Innovation is as much about setting an example for others to follow as coming up with new ideas. Hong Kong's water management has certainly been innovative, overcoming the obstacle of finding enough water for a large population living in a city with insufficient natural resources to adequately meet its needs. The world's first reservoirs carved from the sea, sea water for flushing, desalination for a brief time and, crucially, a supply agreement with Guangdong until at least 2030, provide a model for governments elsewhere in China and developing countries throughout Asia. In keeping with our position, we should also be leading the way in conservation and sustainability.

Unfortunately, our city has a poor record for saving water. Our per capita usage is among the highest in Asia and among developed economies; in 2009, it was 371 litres a day, compared with 311 in Seoul and 308 in Singapore. Fresh rather than recycled water is splashed around for cleaning floors and watering plants. There is little, if any, thought of climate change and the droughts that affect the region, the rationing that was commonplace until little more than a generation ago or the shortages that regularly plagued our city until the mid-1960s.
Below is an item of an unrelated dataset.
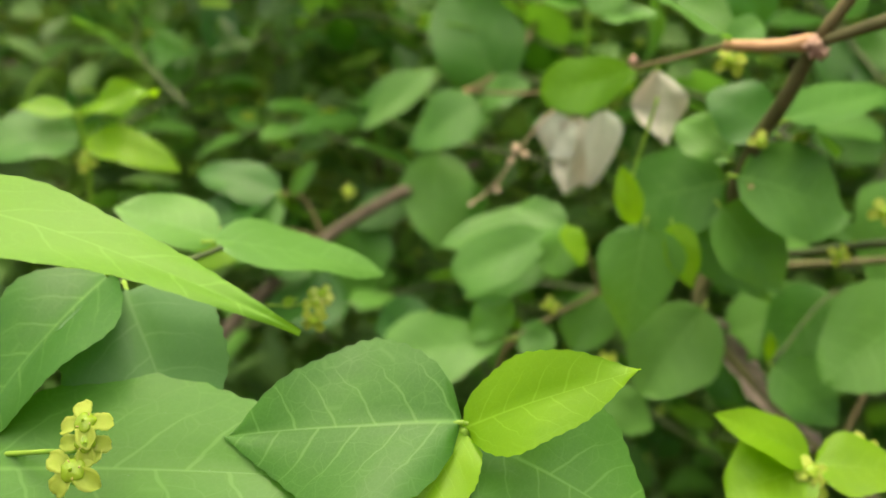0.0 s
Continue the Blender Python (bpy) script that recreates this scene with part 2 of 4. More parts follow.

That is in large part due to overly-generous subsidies that mean we pay between half and one-sixth of what Europeans and North Americans are charged by their governments. Tariffs have remained largely unchanged since 1995 and half of households pay less than HK$25 a month, and 17 per cent nothing. Fresh water, 80 per cent of which comes from the Dongjiang in Guangdong, costs HK$7 per cubic metre including treatment. Yet for each quarter, households get the first 12 cubic metres used for free and are charged just HK$4.16 per cubic metre for the next 31 cubic metres, HK$6.45 for the next 19 and for consumption of more than 62 cubic metres, HK$9.05.
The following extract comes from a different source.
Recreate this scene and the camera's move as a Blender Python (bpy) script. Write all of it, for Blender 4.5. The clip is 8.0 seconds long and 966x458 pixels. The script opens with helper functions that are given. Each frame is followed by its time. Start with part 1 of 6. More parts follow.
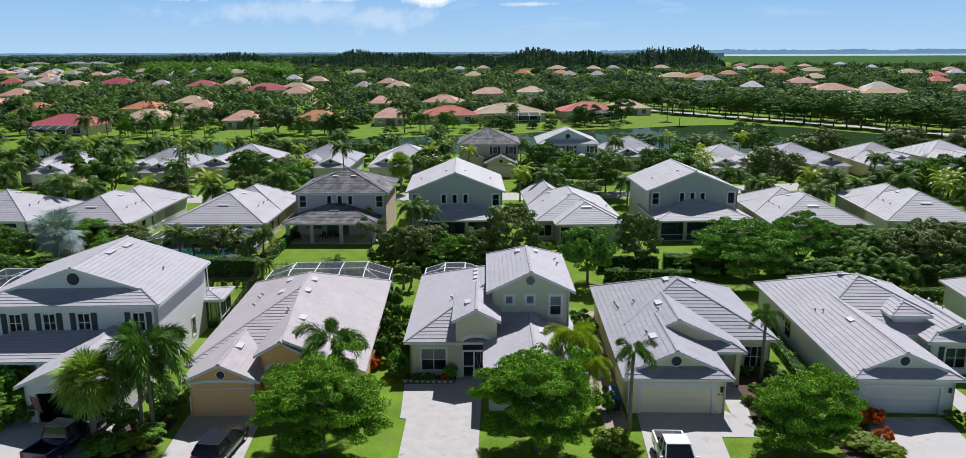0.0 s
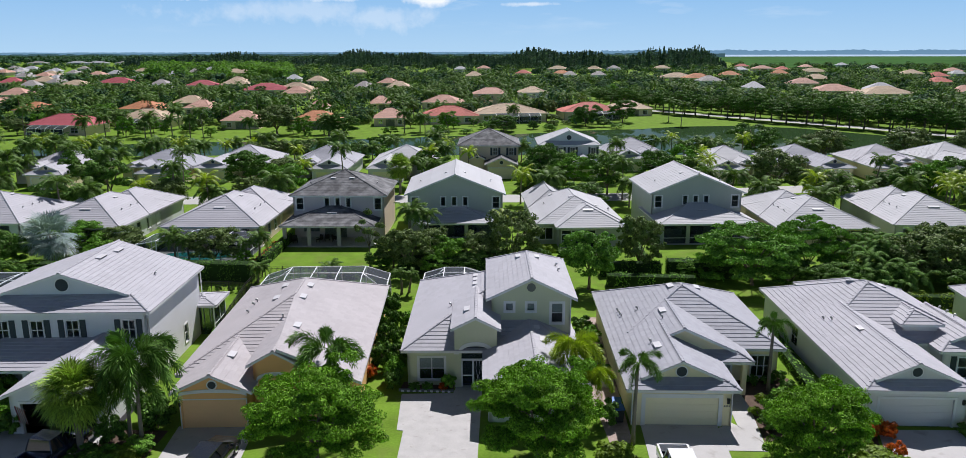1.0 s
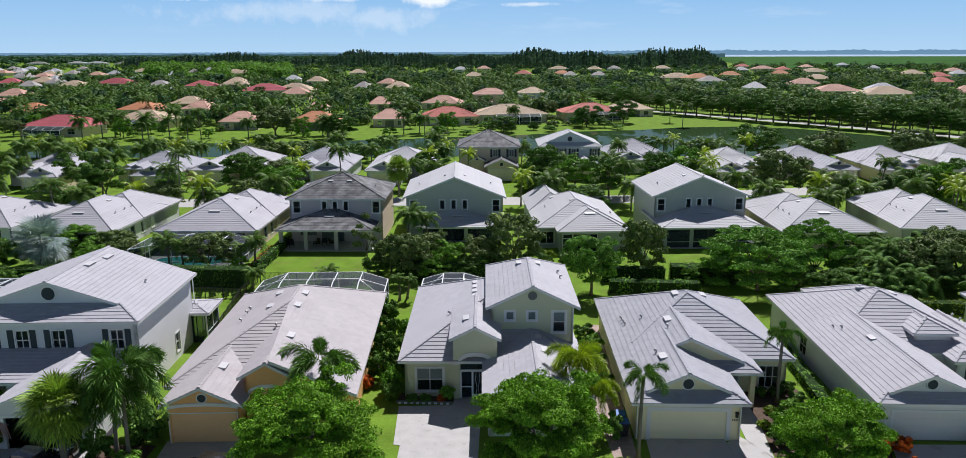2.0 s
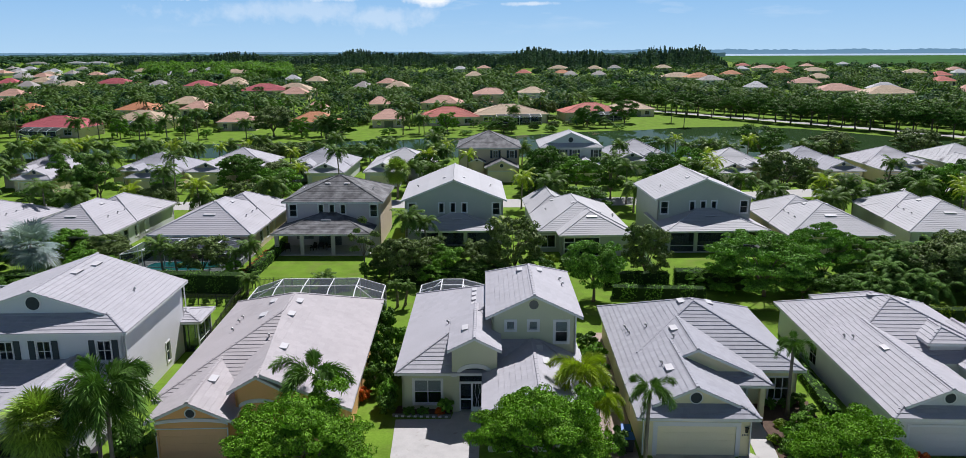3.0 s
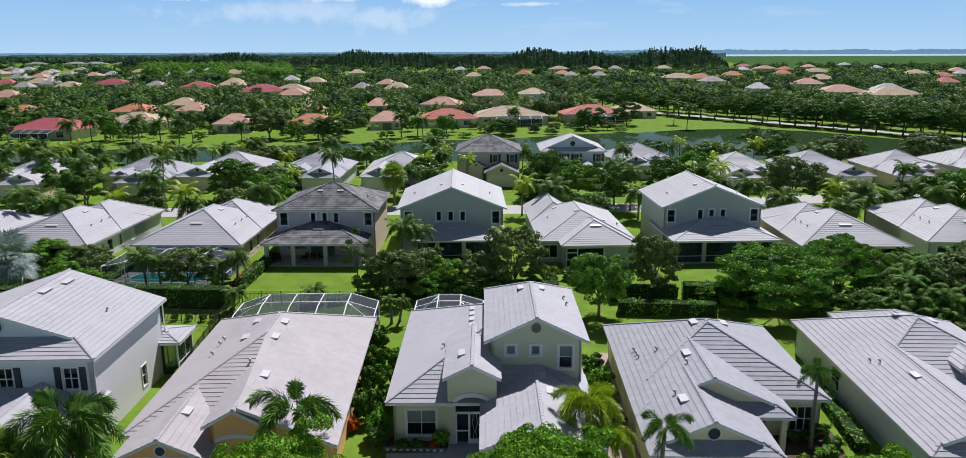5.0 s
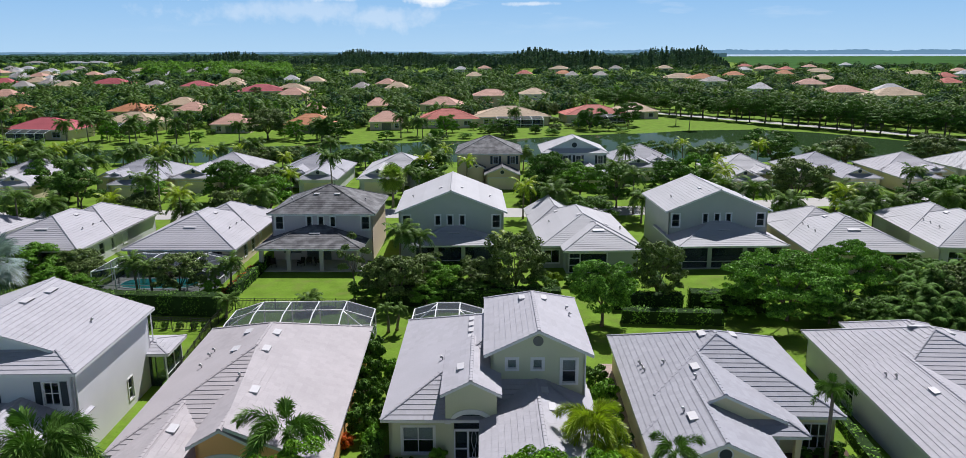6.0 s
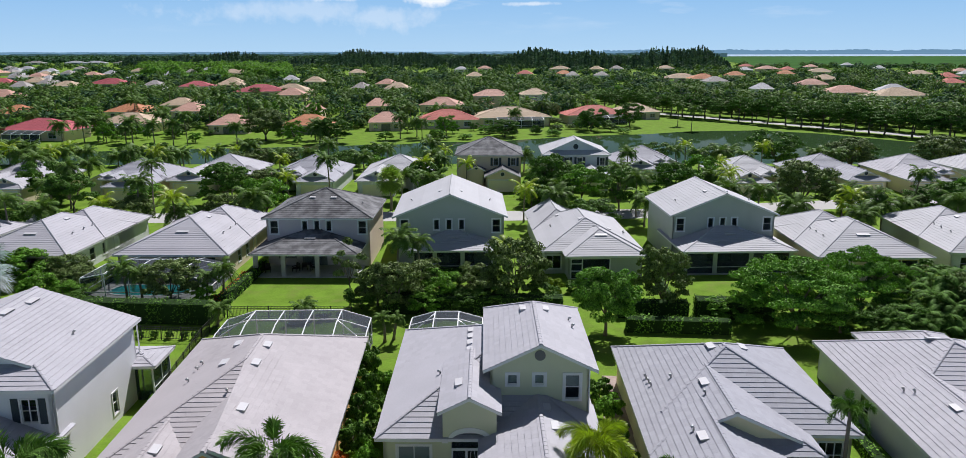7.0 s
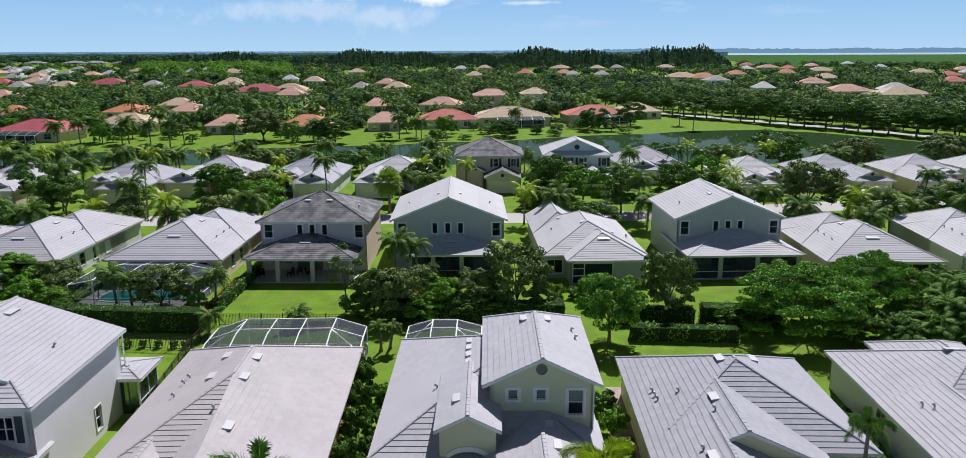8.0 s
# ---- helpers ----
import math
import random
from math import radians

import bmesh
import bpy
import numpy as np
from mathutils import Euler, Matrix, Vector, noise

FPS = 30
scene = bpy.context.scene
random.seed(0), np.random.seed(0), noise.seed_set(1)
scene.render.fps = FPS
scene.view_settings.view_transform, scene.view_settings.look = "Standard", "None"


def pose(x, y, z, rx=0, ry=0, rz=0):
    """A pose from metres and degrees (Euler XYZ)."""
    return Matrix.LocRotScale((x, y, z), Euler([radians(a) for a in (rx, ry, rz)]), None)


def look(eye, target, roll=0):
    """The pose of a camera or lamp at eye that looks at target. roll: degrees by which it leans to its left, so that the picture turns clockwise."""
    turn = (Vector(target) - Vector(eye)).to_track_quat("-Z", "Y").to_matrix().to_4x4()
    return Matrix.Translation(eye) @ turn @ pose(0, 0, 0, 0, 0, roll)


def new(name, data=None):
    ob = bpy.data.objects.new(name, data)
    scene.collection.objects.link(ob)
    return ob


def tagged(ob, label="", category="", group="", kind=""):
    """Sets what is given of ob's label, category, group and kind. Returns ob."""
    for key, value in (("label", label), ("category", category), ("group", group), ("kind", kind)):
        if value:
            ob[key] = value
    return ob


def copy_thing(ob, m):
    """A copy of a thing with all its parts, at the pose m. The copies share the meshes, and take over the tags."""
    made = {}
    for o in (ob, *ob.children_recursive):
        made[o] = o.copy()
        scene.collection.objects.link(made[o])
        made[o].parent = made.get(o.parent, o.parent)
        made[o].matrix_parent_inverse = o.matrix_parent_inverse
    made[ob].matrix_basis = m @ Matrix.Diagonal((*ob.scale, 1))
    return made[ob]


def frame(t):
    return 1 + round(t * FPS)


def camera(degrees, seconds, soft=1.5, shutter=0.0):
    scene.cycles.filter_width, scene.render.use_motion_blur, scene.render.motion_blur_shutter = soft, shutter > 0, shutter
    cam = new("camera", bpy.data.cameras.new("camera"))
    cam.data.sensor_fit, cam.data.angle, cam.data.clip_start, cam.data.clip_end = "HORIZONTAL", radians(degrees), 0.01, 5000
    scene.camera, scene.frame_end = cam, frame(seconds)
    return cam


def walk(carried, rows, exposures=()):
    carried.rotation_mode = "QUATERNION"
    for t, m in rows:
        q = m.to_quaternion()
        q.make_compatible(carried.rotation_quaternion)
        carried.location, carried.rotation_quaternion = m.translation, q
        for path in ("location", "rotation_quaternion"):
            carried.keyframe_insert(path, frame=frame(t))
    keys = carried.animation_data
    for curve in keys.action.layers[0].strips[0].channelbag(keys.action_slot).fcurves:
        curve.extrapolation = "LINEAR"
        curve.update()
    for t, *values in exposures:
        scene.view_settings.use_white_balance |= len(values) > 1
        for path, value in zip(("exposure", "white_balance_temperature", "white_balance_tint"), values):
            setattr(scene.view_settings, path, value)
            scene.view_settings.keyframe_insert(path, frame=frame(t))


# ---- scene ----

A new three-year deal signed with Guangdong increases the cost of Dongjiang water by HK$200 million a year, but authorities have no plans to charge consumers more. Instead they are sticking to a 2008 strategy to replace leaking pipes by 2015, expand the sea-water flushing system, promote recycling and the use of water-saving devices and boost awareness of the need for conservation through public education. Chief Executive Donald Tsang Yam-kuen unveiled in his policy address a plan for a desalination plant at Tseung Kwan O.
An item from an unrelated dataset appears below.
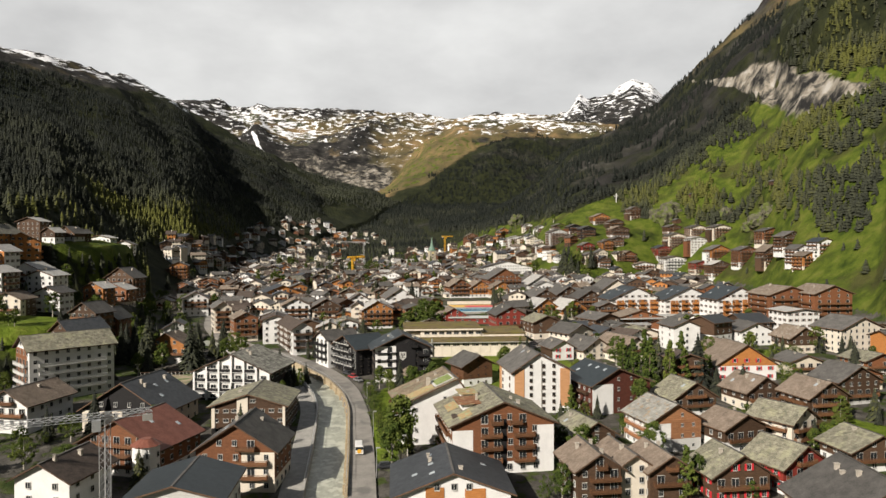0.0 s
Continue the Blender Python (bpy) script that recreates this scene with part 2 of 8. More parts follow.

The Guangdong agreement guarantees us more water than we need. With rising demand on the mainland and climate change making water increasingly scarce, we should be paying more for what we use, not the same. Authorities do not want to create discontent by raising charges, but we will continue to abuse and misuse water until they do. It is right and reasonable that those who can afford to pay for water are charged what it is worth. Then we will all think twice when turning on a tap - the best lesson for others to follow.